He has been called "the best family artist around" by Billboard and dubbed "The Pied Piper of Children's Music" by Parents magazine. What I like about Tom Chapin is that when kids listen to his music they act like kids.
Put on Britney Spears or S Club 7, and the under-10s try to dance like they're actually 15. Play a bit of Tom Chapin, and the kids act silly, jump around, listen to the lyrics, crack jokes inspired by the lyrics, dress in silly costumes and dive-bomb from the back of the sofa. They act like kids, in other words. Tom Chapin is no-pressure music - as in no-pressure on kids to grow up too fast, and no-pressure on parents to censor the CD before the kids listen to it. Chapin calls it "parent friendly" music and, somewhat self-effacingly, "car music", since in the US there are millions of families who would not consider a long car journey without "Tom".
Chapin's latest CD, This Pretty Planet (his sixth "family" CD in a decade), was nominated for a Grammy award in the "Best Musical Album for Children" category. It's his third consecutive Grammy nomination. Over coffee in Dun Laoghaire, Chapin (55) shared the philosophy behind his successful dominance of that niche market "between Barney and Britney": "This is family music. With the age group I'm writing for, this is the last time parents come to concerts with their kids."

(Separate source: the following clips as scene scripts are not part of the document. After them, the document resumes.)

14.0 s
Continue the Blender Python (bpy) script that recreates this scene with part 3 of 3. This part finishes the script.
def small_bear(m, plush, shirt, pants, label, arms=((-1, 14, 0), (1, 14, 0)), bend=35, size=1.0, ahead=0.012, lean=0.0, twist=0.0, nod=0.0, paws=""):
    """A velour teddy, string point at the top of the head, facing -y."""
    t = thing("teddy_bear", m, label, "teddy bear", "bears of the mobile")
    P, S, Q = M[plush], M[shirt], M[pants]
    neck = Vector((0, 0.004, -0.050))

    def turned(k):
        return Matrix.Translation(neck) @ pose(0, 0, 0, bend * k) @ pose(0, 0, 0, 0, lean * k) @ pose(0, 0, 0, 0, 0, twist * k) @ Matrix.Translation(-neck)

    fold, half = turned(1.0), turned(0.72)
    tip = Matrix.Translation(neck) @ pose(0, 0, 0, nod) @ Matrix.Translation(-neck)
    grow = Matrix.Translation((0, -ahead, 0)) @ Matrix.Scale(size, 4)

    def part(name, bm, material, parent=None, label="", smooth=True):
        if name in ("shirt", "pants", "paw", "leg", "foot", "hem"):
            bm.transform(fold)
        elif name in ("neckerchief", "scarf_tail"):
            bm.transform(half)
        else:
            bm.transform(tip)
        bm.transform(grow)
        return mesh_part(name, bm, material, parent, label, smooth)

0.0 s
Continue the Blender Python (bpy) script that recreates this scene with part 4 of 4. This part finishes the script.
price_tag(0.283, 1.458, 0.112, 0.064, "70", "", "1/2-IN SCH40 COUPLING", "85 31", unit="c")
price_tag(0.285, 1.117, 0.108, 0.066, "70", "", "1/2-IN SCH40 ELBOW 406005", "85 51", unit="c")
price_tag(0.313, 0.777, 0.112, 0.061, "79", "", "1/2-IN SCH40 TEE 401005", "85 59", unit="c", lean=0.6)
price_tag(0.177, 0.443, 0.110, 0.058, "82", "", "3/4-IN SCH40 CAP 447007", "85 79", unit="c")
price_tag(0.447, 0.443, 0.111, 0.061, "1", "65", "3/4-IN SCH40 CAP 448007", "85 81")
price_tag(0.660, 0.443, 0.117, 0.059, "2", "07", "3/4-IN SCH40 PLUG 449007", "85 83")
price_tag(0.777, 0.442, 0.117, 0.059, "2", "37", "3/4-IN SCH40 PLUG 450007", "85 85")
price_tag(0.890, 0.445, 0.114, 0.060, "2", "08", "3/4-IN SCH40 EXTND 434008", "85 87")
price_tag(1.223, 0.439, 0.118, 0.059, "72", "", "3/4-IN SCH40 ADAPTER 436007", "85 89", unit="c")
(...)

Let's face it, once they even get a whiff of becoming teenagers, the kids don't want to be seen dead near their parents, much less enjoying the same music. So between the ages of four and 12 there's a window of opportunity where families can bond together in a concert atmosphere. It's also a window of opportunity for Chapin, who has found a freedom to do what he likes: "A family record is the last bastion of freedom in the recording world. You can be incredibly eclectic and nobody bothers you about it."
What Chapin tries to do for kids, is to "open their eyes and imagination and interest. Kids have wide open ears. So we use different styles - boogie, folk, jazz, salsa, classical. Once you've heard Don't Make Me Go to School Today, you'll never hear Swan Lake the same way every again."
Children's preoccupations are taken very seriously as song subjects by Chapin and the "consortium of Dads" who write and perform with him - amongst them John Cobert, who was in John Lennon's last band. The songs concern everything from recycling (from a dinosaur's point of view) to the vagaries of friendship and playground politics. The lyrics have worthy messages, without being preachy, and are witty, sophisticated and complex, without being condescending. These are the two main reasons, I think, parents get as hooked on the music as the kids do. Chapin himself comes from a strong musical family. His brother, two years older than he, was Harry Chapin and Tom performed with him. Best known for his hits Taxi and Cats in the Cradle, Harry Chapin died at the age of 38 in 1981 when his Volkswagen Beetle was hit from behind by a truck on a Long Island freeway. Tom's first child, Abigail, had been born only two weeks earlier and Harry had seen her once. It's always been a sadness for Tom that his children never had the joy of knowing their exceptional uncle. The Rolling Stone obituary described Harry Chapin as "a pure product of the Fifties world of Greenwich Village and Brooklyn Heights". You could say the same for Tom - since both were the sons of Big Jim Chapin, a jazz drummer with Tommy Dorsey's and Woody Herman's bands. The boys were reared to perform from childhood - and they were also encouraged to have a social conscience (Harry Chapin always performed half his concerts for charitable causes). It was that "lack of cool" that gave Chapin a negative image and a reputation for being preachy and didactic, said Rolling Stone. But then it added: "Harry Chapin's function in the music world was not to be cool. He was `supposed' to be awkward and overtly unhip; he was `supposed' to stand in contrast to the glibness and callousness of many of his peers. If the ungainly accents and sputtering diction of some of Chapin's songs can't kill their power, that is because more important things than simple aesthetics are at work in those tunes, and because Chapin wasn't working in a pop context of craftsmanship and cool but from the folk-music traditions of the American left."
You can say the same of Tom Chapin 20 years later. Tom doesn't give a hoot for being cool or uncool. He is singing for families during those wonderful uncool years, in which nobody in the family cares what anybody else is listening to or wearing - and those years last for all too short a time.
Tom Chapin's Irish tour dates: Cork, Everyman Palace Theatre - Friday, March 9th, 8 p.m. (021-4501673); Galway, Town Hall Theatre - Saturday, March 10th, 3 p.m. (091 5697777); Dublin, National Concert Hall - Sunday, March 11th, 2001, 3.15 p.m. (01 4170000).